▸ **CHALLENGE**: Extract, in full, the lines below, beginning at the first and ending with the line that contains "made[ob].matrix_basis = m". Pictures do not belong in the copy.

==*==

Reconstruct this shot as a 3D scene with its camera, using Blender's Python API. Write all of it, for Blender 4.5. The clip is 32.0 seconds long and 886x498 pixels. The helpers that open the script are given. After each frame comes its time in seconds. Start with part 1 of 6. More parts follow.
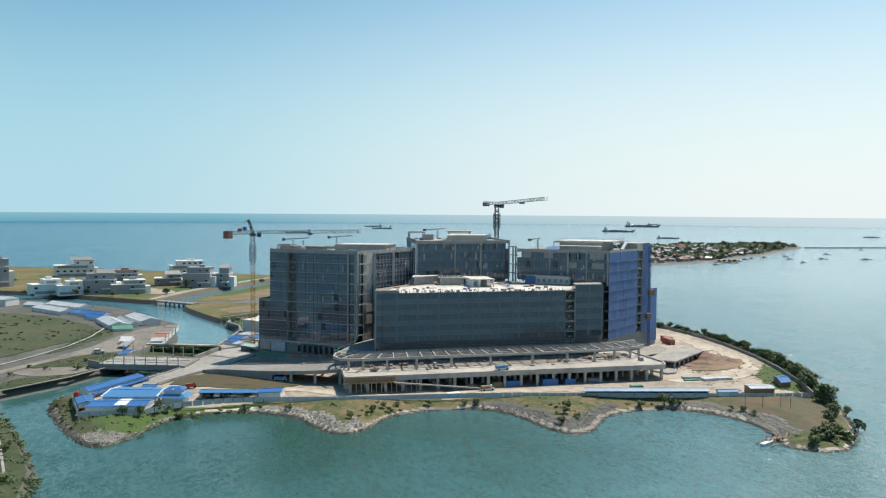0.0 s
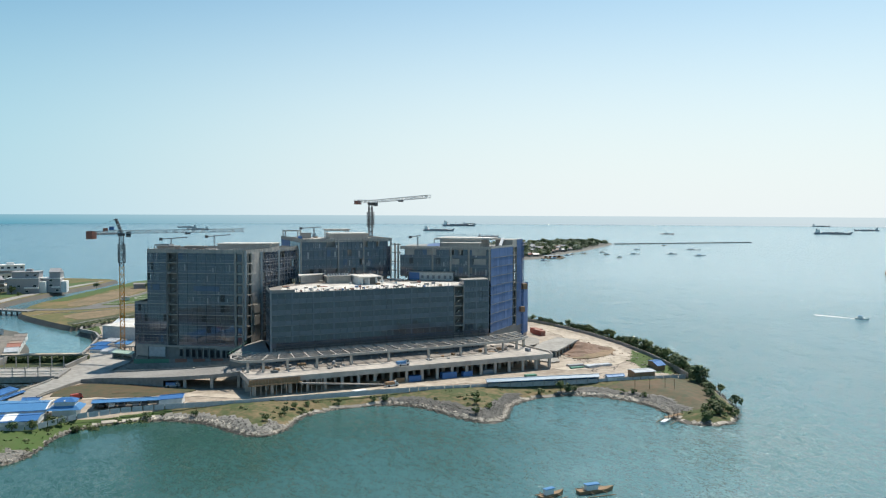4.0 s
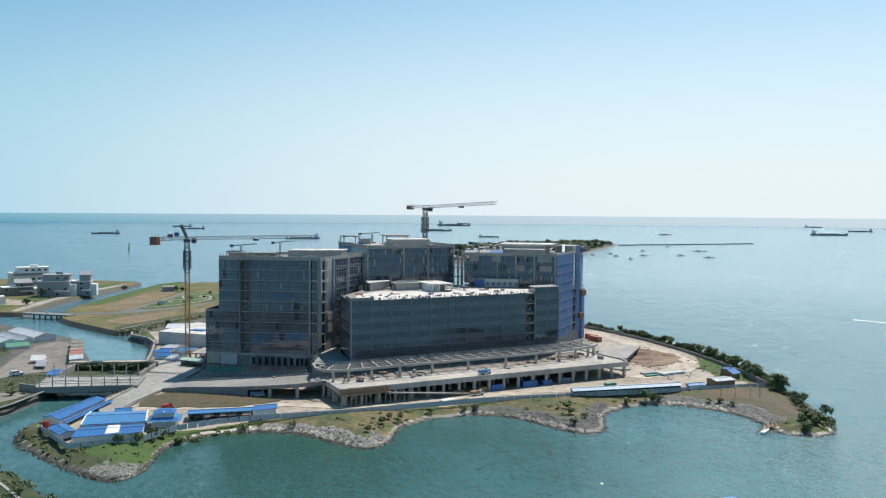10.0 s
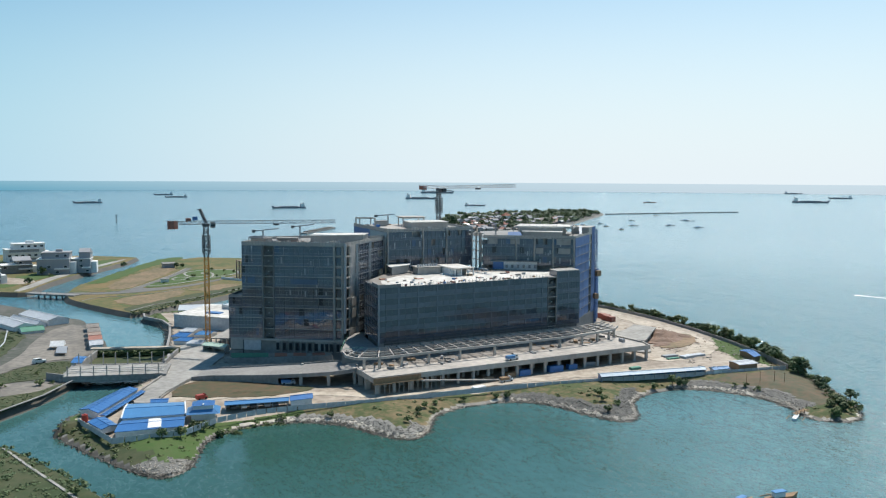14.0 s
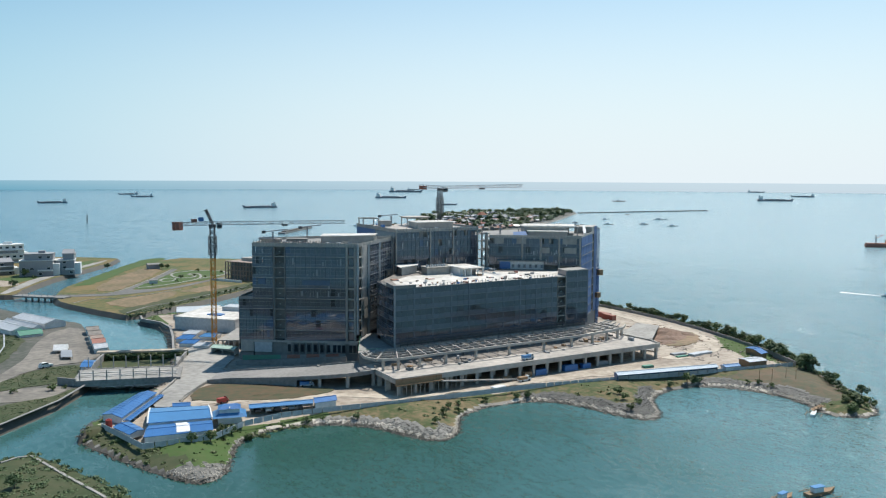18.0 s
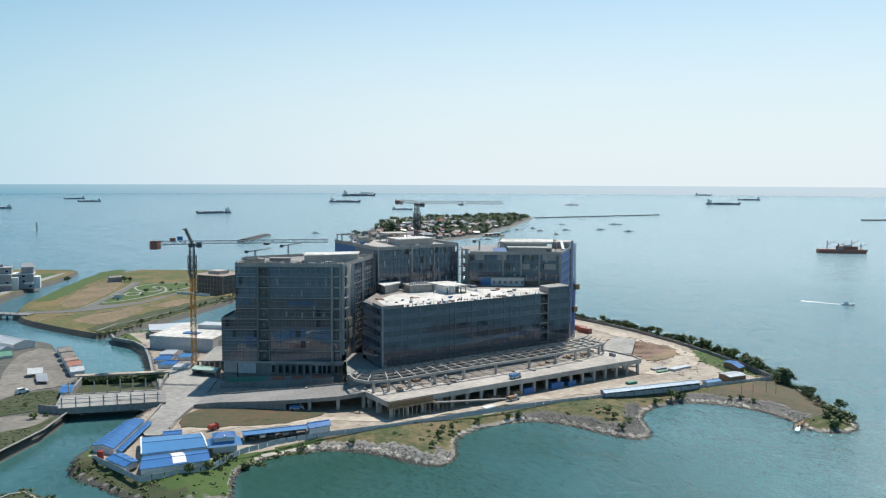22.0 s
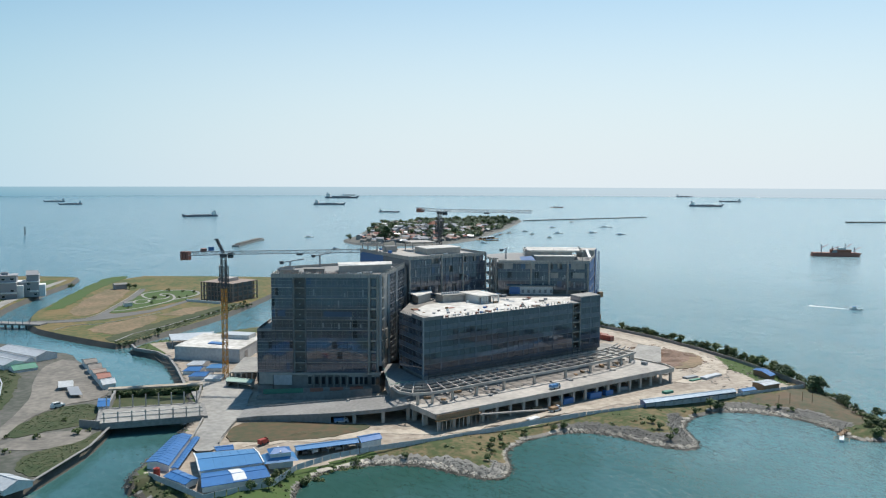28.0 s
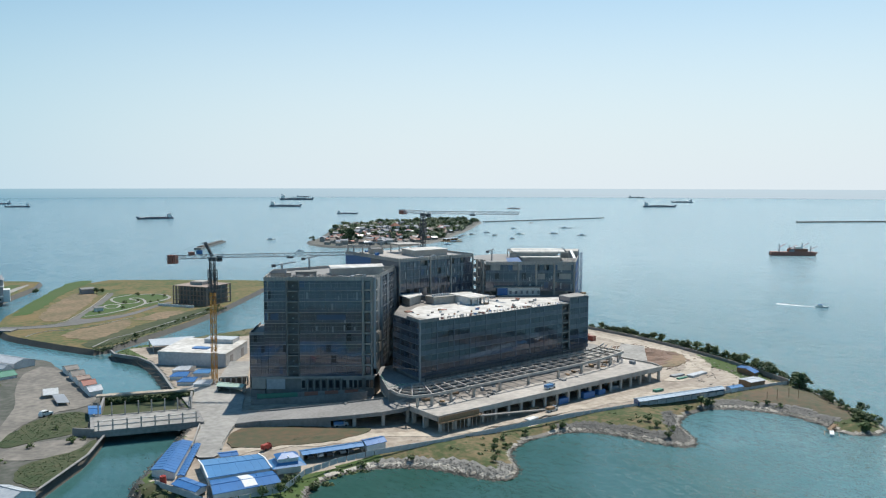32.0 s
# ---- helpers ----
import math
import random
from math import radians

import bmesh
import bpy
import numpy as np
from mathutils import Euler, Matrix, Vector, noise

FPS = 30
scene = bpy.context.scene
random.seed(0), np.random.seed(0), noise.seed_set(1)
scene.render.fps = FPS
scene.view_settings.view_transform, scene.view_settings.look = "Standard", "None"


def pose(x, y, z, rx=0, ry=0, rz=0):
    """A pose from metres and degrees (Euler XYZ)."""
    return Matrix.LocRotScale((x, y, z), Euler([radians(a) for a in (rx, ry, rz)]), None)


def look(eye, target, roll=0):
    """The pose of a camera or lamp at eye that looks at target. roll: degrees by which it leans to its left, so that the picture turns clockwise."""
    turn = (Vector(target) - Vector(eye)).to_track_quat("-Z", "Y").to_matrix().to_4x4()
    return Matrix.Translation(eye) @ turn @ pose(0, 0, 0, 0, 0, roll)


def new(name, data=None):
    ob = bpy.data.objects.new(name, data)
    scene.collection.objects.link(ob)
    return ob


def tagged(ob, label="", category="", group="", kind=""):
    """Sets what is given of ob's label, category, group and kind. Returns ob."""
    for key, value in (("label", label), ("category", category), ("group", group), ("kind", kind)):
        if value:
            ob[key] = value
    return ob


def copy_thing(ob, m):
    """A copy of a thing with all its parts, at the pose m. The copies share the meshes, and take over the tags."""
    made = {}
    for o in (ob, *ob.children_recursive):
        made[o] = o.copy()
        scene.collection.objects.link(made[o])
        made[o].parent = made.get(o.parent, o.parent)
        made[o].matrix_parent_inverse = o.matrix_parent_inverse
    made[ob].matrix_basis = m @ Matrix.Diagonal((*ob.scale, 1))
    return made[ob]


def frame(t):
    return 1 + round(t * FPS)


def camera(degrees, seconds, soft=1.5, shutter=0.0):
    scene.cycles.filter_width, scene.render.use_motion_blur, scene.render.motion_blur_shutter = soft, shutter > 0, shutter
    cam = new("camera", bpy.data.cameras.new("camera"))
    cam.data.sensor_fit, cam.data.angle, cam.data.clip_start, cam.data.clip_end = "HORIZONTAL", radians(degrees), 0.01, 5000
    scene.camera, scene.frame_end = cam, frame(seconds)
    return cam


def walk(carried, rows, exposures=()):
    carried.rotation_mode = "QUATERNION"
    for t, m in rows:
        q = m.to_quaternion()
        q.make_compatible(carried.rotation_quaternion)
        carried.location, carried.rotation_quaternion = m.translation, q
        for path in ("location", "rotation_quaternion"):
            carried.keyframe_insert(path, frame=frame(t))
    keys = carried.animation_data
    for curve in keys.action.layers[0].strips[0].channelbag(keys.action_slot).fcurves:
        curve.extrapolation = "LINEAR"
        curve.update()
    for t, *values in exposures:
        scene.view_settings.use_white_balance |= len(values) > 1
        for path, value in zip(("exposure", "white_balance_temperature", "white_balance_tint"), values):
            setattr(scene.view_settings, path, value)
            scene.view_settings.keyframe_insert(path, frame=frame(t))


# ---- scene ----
cam = camera(55.50, 32.0, soft=1.2)
PATH = [
    (0.0, -90.70, -321.23, 65.71, 87.468, -0.418, -12.169),
    (0.5, -93.53, -320.76, 65.52, 87.489, -0.410, -12.021),
    (1.0, -97.26, -320.14, 65.29, 87.479, -0.412, -11.923),
    (1.5, -101.62, -319.41, 65.19, 87.489, -0.427, -12.393),
    (2.0, -106.08, -318.59, 65.00, 87.511, -0.346, -13.426),
    (2.5, -110.50, -317.61, 64.86, 87.574, -0.316, -16.636),
    (3.0, -114.55, -316.35, 64.75, 87.607, -0.197, -19.847),
    (3.5, -118.00, -315.19, 64.61, 87.608, -0.162, -23.095),
    (5.5, -128.92, -309.62, 64.68, 87.435, -0.289, -26.103),
    (6.0, -130.96, -308.24, 64.71, 87.402, -0.304, -26.028),
    (6.5, -133.41, -307.06, 64.74, 87.403, -0.312, -26.029),
    (7.0, -135.94, -305.72, 64.71, 87.382, -0.409, -26.012),
    (7.5, -138.46, -304.40, 64.71, 87.378, -0.397, -25.952),
    (8.0, -141.00, -303.07, 64.59, 87.374, -0.437, -25.870),
    (8.5, -143.74, -301.73, 64.57, 87.375, -0.435, -25.791),
    (9.0, -146.45, -300.42, 64.97, 87.337, -0.347, -25.720),
    (9.5, -149.37, -299.07, 66.06, 87.406, -0.400, -25.710),
    (10.0, -151.86, -297.79, 67.67, 87.477, -0.404, -25.659),
    (10.5, -154.19, -296.55, 69.36, 87.516, -0.380, -25.638),
    (11.0, -156.53, -295.33, 71.02, 87.565, -0.403, -25.632),
    (11.5, -158.53, -294.31, 72.64, 87.599, -0.355, -26.003),
    (12.0, -160.45, -293.34, 74.07, 87.624, -0.354, -27.167),
    (12.5, -162.21, -292.33, 74.98, 87.603, -0.312, -27.138),
    (13.0, -164.02, -291.50, 75.20, 86.729, -0.297, -27.098),
    (13.5, -165.86, -290.36, 75.03, 85.931, -0.287, -27.100),
    (14.0, -167.39, -289.43, 75.16, 85.163, -0.304, -27.047),
    (14.5, -168.74, -288.64, 75.31, 85.078, -0.282, -26.999),
    (16.5, -174.33, -285.85, 75.40, 85.151, -0.285, -27.988),
    (17.0, -177.14, -284.34, 75.42, 85.119, -0.277, -27.885),
    (17.5, -180.37, -282.53, 75.34, 85.087, -0.247, -29.228),
    (18.0, -183.88, -280.50, 75.60, 85.098, -0.257, -29.447),
    (18.5, -186.78, -278.83, 76.88, 85.166, -0.248, -30.274),
    (19.0, -187.81, -278.23, 77.61, 85.162, -0.271, -30.625),
    (19.5, -188.50, -277.91, 78.12, 85.160, -0.244, -30.952),
    (20.0, -189.16, -277.45, 78.79, 85.140, -0.232, -31.290),
    (20.5, -190.48, -276.62, 79.51, 85.169, -0.205, -31.908),
    (21.0, -192.00, -275.53, 80.41, 85.180, -0.208, -32.561),
    (21.5, -193.73, -274.38, 81.35, 85.215, -0.213, -32.851),
    (22.0, -195.37, -273.36, 82.16, 85.259, -0.221, -32.800),
    (22.5, -197.05, -272.21, 82.83, 85.316, -0.198, -32.902),
    (23.0, -198.58, -271.01, 83.46, 85.354, -0.186, -33.427),
    (23.5, -200.08, -269.88, 84.32, 85.342, -0.127, -34.001),
    (24.0, -201.51, -268.72, 85.20, 85.310, -0.125, -34.428),
    (24.5, -202.99, -267.59, 85.81, 85.338, -0.121, -34.426),
    (25.0, -204.59, -266.62, 85.93, 85.343, -0.170, -34.397),
    (25.5, -206.11, -265.63, 85.87, 85.351, -0.146, -34.365),
    (27.5, -212.19, -261.40, 85.67, 85.324, -0.163, -34.266),
    (28.0, -213.92, -260.20, 85.55, 85.354, -0.185, -34.269),
    (28.5, -215.53, -259.08, 85.71, 85.341, -0.221, -34.219),
    (29.0, -217.34, -257.88, 85.75, 85.369, -0.156, -34.204),
    (29.5, -219.19, -256.61, 85.77, 85.409, -0.163, -34.195),
    (30.0, -220.76, -255.34, 85.74, 85.395, -0.172, -34.158),
    (30.5, -222.36, -254.15, 85.60, 85.433, -0.141, -34.196),
    (31.0, -223.78, -253.06, 85.66, 85.430, -0.140, -34.179),
    (31.5, -225.21, -252.13, 85.72, 85.439, -0.116, -35.578),
    (32.0, -226.94, -251.30, 85.81, 85.448, -0.091, -37.484),
]
walk(cam, [(t, pose(*p)) for t, *p in PATH], [(0, 0.08, 6900, 10), (3.5, 0.06, 6850, 10), (8, 0.02, 6550, 10), (18, 0.02, 6500, 10), (24, -0.04, 6500, 10), (32, -0.08, 6450, 10)])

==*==

▸ **RESULT OF THIS EXERCISE**:
Reconstruct this shot as a 3D scene with its camera, using Blender's Python API. Write all of it, for Blender 4.5. The clip is 32.0 seconds long and 886x498 pixels. The helpers that open the script are given. After each frame comes its time in seconds. Start with part 1 of 6. More parts follow.
0.0 s
4.0 s
10.0 s
14.0 s
18.0 s
22.0 s
28.0 s
32.0 s
# ---- helpers ----
import math
import random
from math import radians

import bmesh
import bpy
import numpy as np
from mathutils import Euler, Matrix, Vector, noise

FPS = 30
scene = bpy.context.scene
random.seed(0), np.random.seed(0), noise.seed_set(1)
scene.render.fps = FPS
scene.view_settings.view_transform, scene.view_settings.look = "Standard", "None"


def pose(x, y, z, rx=0, ry=0, rz=0):
    """A pose from metres and degrees (Euler XYZ)."""
    return Matrix.LocRotScale((x, y, z), Euler([radians(a) for a in (rx, ry, rz)]), None)


def look(eye, target, roll=0):
    """The pose of a camera or lamp at eye that looks at target. roll: degrees by which it leans to its left, so that the picture turns clockwise."""
    turn = (Vector(target) - Vector(eye)).to_track_quat("-Z", "Y").to_matrix().to_4x4()
    return Matrix.Translation(eye) @ turn @ pose(0, 0, 0, 0, 0, roll)


def new(name, data=None):
    ob = bpy.data.objects.new(name, data)
    scene.collection.objects.link(ob)
    return ob


def tagged(ob, label="", category="", group="", kind=""):
    """Sets what is given of ob's label, category, group and kind. Returns ob."""
    for key, value in (("label", label), ("category", category), ("group", group), ("kind", kind)):
        if value:
            ob[key] = value
    return ob


def copy_thing(ob, m):
    """A copy of a thing with all its parts, at the pose m. The copies share the meshes, and take over the tags."""
    made = {}
    for o in (ob, *ob.children_recursive):
        made[o] = o.copy()
        scene.collection.objects.link(made[o])
        made[o].parent = made.get(o.parent, o.parent)
        made[o].matrix_parent_inverse = o.matrix_parent_inverse
    made[ob].matrix_basis = m @ Matrix.Diagonal((*ob.scale, 1))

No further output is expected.